QUOTE (anbeck @ Mar 11 2010, 16:17)

Driver head movements have been classified as "secondary movements" and are allowed. I don't think the knee-idea would be legal in the universe where the TMD wasn't.
I've just checked the technical regulations, and interestingly they don't list what a driver CAN adjust and say everything else is banned (which is what I would have expected).
(I might have missed something in the regs, but I don't think so).
In terms of driver adjustment of bodywork, the regulations simply define the allowable adjustment of the front wing, and that's it. Everything else is not allowed to move, so there is no need I guess to specifically state that the driver is not allowed to control it's movement. The McLaren rear wing, having no moving parts, is able potentially to take advantage of this 'oversight' of the regulations.

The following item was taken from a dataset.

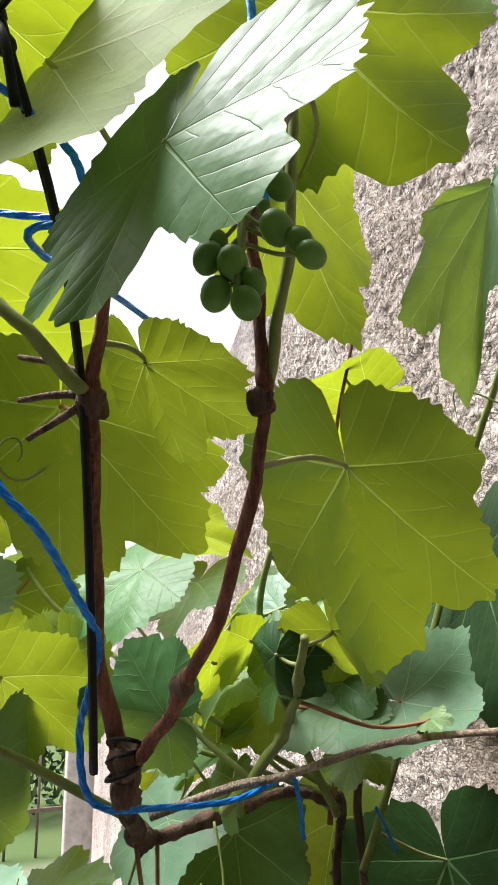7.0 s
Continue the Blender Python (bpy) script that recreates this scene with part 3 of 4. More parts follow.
# ---- the grape vine ----
vine = thing("grape_vine", "grapevine with large green leaves trained up the wall on strings", "grapevine")
_, trunk_line = stem("trunk", [(0.175, -0.205, 0.33), (0.152, -0.225, 0.405), (0.122, -0.268, 0.405), (0.098, -0.295, 0.45), (0.086, -0.305, 0.54), (0.077, -0.30, 0.64)], (0.0125, 0.0080), BARK, vine, 12, 14, 0.6, 3, "gnarled brown vine trunk with peeling bark")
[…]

So what is there that might apply to our driver-operated rear wing control aka snorkel? The following section would apply I assume:
QUOTE (FIA Technical Regulations)
3.15 Aerodynamic influence
With the exception of the cover described in Article 6.5.2 (when used in the pit lane), the driver adjustable bodywork described in Article 3.18 and the ducts described in Article 11.4, any specific part of the car influencing its aerodynamic performance :
- must comply with the rules relating to bodywork ;
- must be rigidly secured to the entirely sprung part of the car (rigidly secured means not having any degree of freedom) ;
- must remain immobile in relation to the sprung part of the car.
Any device or construction that is designed to bridge the gap between the sprung part of the car and the ground is prohibited under all circumstances. No part having an aerodynamic influence and no part of the bodywork, with the exception of the skid block in 3.13 above, may under any circumstances be located below the reference plane.

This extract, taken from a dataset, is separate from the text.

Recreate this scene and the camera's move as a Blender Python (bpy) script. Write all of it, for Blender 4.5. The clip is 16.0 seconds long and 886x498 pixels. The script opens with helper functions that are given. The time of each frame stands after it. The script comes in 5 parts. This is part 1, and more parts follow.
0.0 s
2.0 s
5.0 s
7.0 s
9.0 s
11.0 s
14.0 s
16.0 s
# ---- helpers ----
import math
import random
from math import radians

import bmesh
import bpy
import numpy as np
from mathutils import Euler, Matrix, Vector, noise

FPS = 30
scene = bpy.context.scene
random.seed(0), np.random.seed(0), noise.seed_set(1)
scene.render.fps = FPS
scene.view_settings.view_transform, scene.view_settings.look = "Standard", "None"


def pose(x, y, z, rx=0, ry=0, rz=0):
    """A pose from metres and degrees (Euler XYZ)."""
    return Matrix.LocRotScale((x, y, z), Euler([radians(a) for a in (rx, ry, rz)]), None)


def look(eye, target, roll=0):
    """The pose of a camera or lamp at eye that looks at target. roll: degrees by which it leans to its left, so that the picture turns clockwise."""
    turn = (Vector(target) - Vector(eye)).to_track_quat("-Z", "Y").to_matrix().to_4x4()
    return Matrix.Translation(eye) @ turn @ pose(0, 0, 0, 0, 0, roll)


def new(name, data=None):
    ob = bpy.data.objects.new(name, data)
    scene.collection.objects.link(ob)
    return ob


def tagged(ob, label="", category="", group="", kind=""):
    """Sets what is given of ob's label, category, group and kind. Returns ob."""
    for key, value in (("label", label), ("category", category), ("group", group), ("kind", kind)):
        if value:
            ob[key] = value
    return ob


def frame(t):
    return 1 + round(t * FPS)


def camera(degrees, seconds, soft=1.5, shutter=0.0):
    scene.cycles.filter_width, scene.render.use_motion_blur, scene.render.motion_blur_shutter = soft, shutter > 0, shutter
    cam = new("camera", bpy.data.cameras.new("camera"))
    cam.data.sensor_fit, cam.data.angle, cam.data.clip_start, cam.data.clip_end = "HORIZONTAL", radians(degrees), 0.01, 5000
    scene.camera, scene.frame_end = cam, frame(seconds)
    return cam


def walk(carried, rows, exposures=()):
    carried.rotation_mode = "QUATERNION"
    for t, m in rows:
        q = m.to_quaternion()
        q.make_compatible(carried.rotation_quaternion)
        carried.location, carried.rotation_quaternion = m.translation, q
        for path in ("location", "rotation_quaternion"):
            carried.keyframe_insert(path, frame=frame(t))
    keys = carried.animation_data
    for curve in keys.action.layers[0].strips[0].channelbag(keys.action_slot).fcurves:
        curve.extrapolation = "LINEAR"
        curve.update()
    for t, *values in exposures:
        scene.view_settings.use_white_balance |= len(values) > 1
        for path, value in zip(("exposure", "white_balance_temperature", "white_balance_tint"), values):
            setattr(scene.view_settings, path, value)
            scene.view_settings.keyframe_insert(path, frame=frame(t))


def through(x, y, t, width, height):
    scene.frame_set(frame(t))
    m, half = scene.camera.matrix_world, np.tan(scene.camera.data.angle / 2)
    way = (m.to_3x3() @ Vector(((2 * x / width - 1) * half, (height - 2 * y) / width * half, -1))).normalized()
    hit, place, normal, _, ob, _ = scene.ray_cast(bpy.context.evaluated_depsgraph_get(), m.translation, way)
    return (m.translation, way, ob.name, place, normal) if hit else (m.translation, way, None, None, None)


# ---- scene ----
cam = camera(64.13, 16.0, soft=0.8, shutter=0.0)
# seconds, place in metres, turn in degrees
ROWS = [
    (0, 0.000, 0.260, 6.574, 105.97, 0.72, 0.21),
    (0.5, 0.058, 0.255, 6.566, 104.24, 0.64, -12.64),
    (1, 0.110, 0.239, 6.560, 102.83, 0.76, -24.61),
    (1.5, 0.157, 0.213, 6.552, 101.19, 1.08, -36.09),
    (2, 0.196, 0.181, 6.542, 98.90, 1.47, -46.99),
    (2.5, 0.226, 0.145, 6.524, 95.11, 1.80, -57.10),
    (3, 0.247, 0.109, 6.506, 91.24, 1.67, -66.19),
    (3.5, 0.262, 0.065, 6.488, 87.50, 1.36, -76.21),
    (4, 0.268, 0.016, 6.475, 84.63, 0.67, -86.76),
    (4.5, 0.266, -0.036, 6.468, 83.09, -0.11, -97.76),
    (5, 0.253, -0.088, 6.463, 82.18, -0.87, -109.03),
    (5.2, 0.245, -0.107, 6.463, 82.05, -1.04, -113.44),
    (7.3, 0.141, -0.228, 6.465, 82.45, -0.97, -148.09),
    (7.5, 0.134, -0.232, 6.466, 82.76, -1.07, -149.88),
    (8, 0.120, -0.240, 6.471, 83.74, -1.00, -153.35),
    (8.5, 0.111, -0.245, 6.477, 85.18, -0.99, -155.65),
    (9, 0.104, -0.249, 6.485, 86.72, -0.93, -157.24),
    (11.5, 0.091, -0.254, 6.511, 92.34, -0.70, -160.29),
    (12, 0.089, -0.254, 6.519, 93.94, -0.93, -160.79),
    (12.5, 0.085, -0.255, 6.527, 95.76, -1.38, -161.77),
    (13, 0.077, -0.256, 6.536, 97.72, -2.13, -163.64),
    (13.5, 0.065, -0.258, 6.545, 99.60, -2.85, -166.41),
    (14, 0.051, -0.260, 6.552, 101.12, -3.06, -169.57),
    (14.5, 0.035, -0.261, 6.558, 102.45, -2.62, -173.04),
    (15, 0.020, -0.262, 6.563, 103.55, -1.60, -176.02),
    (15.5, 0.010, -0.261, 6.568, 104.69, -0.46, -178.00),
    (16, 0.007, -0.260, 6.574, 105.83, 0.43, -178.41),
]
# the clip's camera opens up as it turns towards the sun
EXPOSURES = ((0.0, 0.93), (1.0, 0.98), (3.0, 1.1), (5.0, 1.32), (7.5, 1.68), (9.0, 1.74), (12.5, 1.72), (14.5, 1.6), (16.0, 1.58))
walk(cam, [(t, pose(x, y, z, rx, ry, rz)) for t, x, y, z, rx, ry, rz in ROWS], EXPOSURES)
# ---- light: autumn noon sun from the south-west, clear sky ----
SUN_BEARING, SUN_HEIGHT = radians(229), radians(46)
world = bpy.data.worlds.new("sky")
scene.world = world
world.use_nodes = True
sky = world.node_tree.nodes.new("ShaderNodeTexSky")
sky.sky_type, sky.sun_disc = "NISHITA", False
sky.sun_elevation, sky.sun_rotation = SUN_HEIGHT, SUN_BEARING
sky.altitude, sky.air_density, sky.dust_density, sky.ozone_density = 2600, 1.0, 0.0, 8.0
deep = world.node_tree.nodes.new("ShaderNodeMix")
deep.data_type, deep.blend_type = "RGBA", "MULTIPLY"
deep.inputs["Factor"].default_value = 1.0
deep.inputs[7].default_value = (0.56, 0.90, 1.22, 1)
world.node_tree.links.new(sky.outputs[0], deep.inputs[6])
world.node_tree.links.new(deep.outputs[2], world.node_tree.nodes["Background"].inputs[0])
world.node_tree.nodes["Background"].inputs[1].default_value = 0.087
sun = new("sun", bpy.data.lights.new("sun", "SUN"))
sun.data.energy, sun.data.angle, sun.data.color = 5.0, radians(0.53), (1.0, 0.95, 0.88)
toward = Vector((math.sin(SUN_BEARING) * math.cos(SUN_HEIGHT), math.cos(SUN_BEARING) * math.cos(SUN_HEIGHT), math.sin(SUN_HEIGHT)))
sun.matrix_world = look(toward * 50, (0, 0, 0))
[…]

So a driver operated control could be conceived, but it would have to be above the reference plane and rigidly secured, and remain immobile. So you could not have a rubber tube that is compressed by the driver... but you could have some mechanism where the driver simply inserts his knee into a correctly shaped gap or over the end of a pipe allowing a flow of air to be blocked or unblocked.

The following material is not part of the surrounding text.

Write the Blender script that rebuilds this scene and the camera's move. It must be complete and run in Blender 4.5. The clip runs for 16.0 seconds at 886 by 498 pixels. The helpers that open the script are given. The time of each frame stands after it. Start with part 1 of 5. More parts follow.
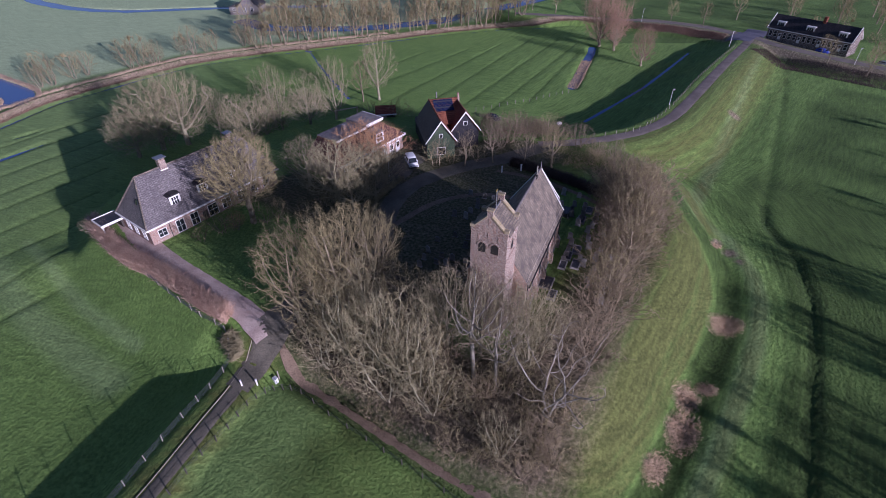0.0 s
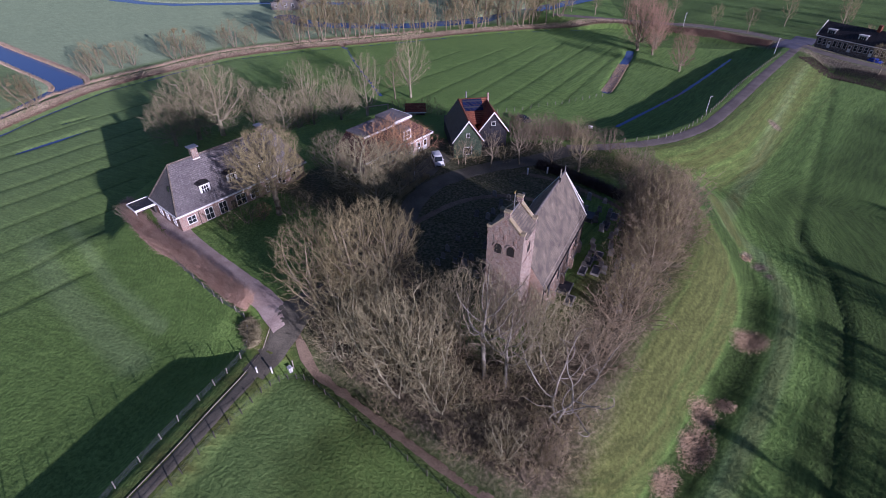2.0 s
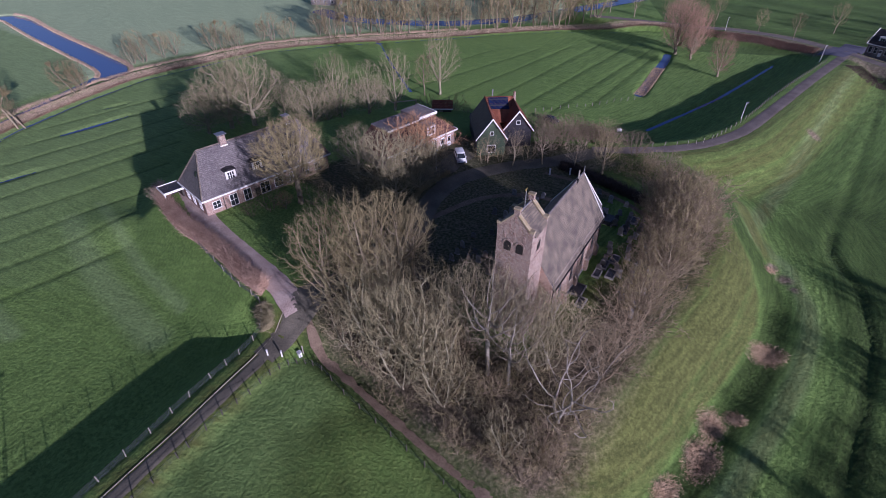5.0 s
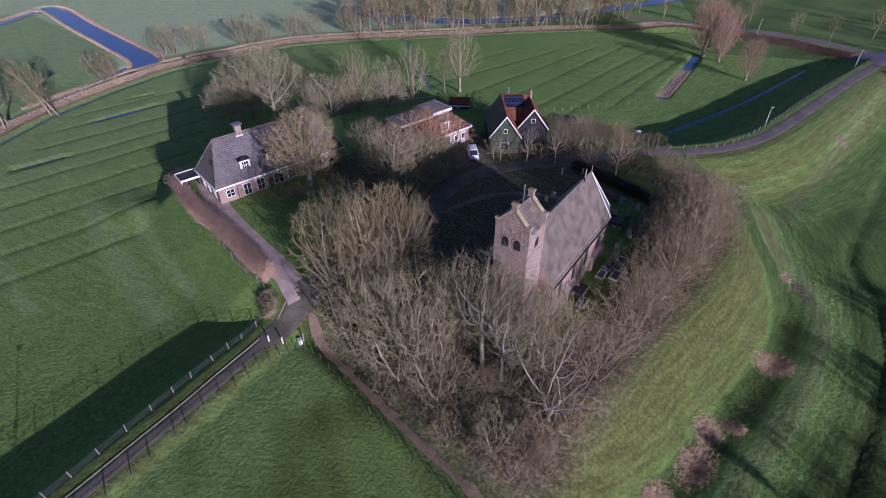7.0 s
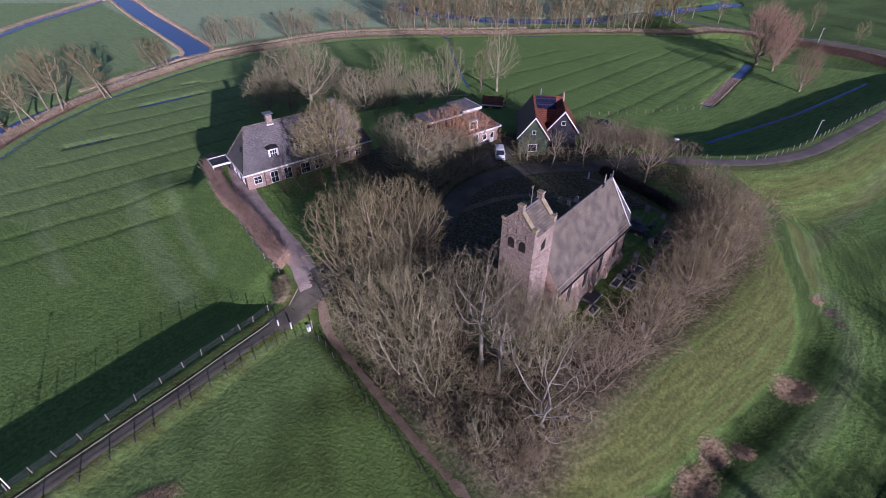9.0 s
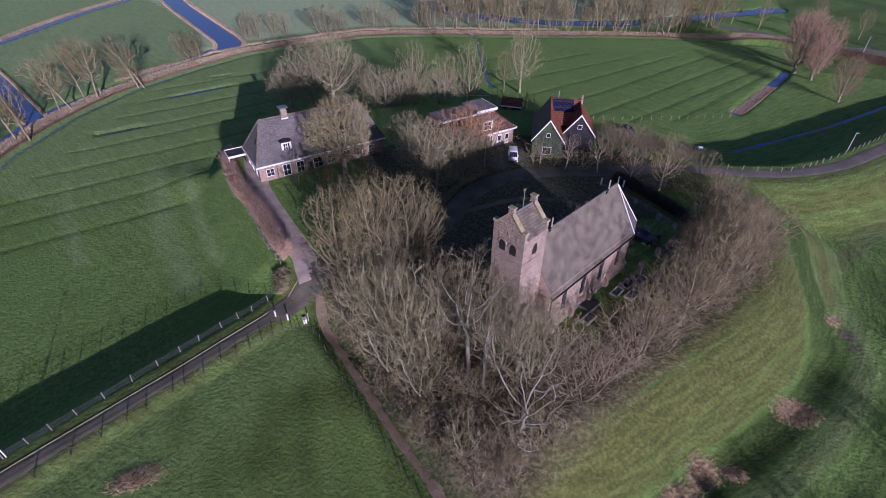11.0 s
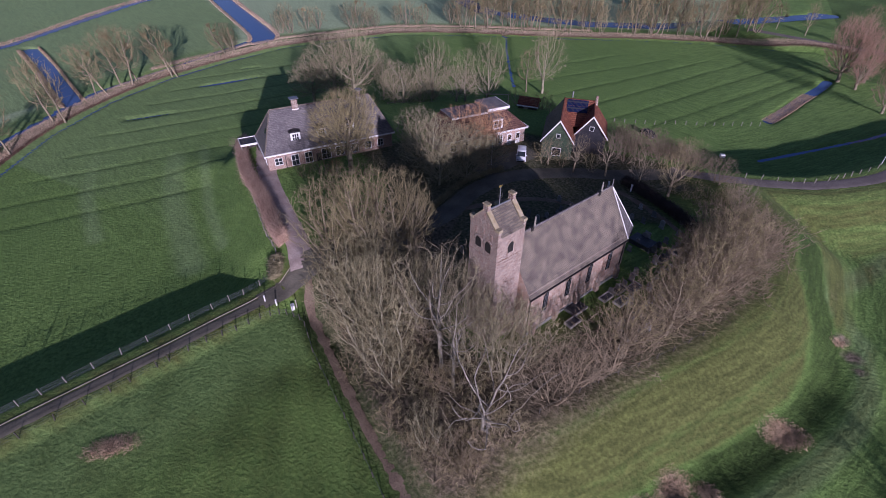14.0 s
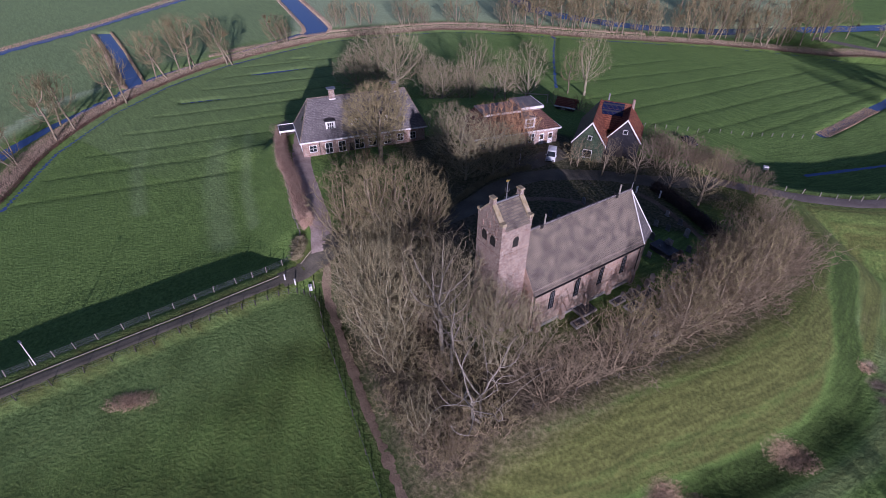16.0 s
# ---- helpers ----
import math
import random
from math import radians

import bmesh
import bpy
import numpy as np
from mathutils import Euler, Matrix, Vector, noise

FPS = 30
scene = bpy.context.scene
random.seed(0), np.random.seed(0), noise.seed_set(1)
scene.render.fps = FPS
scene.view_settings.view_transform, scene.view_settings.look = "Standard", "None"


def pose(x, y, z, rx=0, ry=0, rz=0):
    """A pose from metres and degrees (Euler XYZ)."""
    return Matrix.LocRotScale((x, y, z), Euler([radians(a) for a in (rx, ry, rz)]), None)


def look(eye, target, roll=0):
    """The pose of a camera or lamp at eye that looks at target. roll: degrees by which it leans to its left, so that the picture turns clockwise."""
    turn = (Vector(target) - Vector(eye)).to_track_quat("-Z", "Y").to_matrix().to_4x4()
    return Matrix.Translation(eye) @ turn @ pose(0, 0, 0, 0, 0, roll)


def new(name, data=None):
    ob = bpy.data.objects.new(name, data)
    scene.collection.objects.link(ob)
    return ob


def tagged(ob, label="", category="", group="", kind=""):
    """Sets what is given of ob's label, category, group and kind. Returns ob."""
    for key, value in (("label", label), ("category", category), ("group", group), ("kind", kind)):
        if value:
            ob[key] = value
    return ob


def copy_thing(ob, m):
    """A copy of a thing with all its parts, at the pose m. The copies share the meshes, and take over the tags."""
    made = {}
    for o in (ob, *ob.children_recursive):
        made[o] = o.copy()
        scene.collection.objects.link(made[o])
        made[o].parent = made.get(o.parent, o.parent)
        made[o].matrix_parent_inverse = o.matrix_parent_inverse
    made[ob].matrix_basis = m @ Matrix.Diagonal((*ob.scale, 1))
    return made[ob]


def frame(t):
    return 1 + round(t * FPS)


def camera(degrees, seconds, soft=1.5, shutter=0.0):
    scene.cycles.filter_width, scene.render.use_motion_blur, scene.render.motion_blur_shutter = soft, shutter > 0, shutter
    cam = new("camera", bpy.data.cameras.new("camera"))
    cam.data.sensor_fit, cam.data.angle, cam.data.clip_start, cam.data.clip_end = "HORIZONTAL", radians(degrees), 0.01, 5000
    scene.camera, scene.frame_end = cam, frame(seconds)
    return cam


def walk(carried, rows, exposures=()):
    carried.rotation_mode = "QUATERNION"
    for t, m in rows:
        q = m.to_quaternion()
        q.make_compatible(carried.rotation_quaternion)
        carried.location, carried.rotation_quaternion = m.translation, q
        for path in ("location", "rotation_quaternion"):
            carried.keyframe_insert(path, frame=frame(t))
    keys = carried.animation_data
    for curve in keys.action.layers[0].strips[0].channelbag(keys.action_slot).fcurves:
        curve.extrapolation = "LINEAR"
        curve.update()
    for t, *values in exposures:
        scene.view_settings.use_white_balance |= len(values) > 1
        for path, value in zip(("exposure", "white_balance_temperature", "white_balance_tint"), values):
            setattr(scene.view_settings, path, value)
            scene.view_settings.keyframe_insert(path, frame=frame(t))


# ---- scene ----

For example, imagine this:
snorkel ---> T junction ---> ...
the bottom of the T junction is open normally, weakening the air flow from the snorkel, but when the driver blocks the bottom of the T junction the air flows with greater intensity through the pipe...
I'm suggesting that as a mechanism, just as a plausible example that proves that something could be though up that circumvents the specifics of the regulations.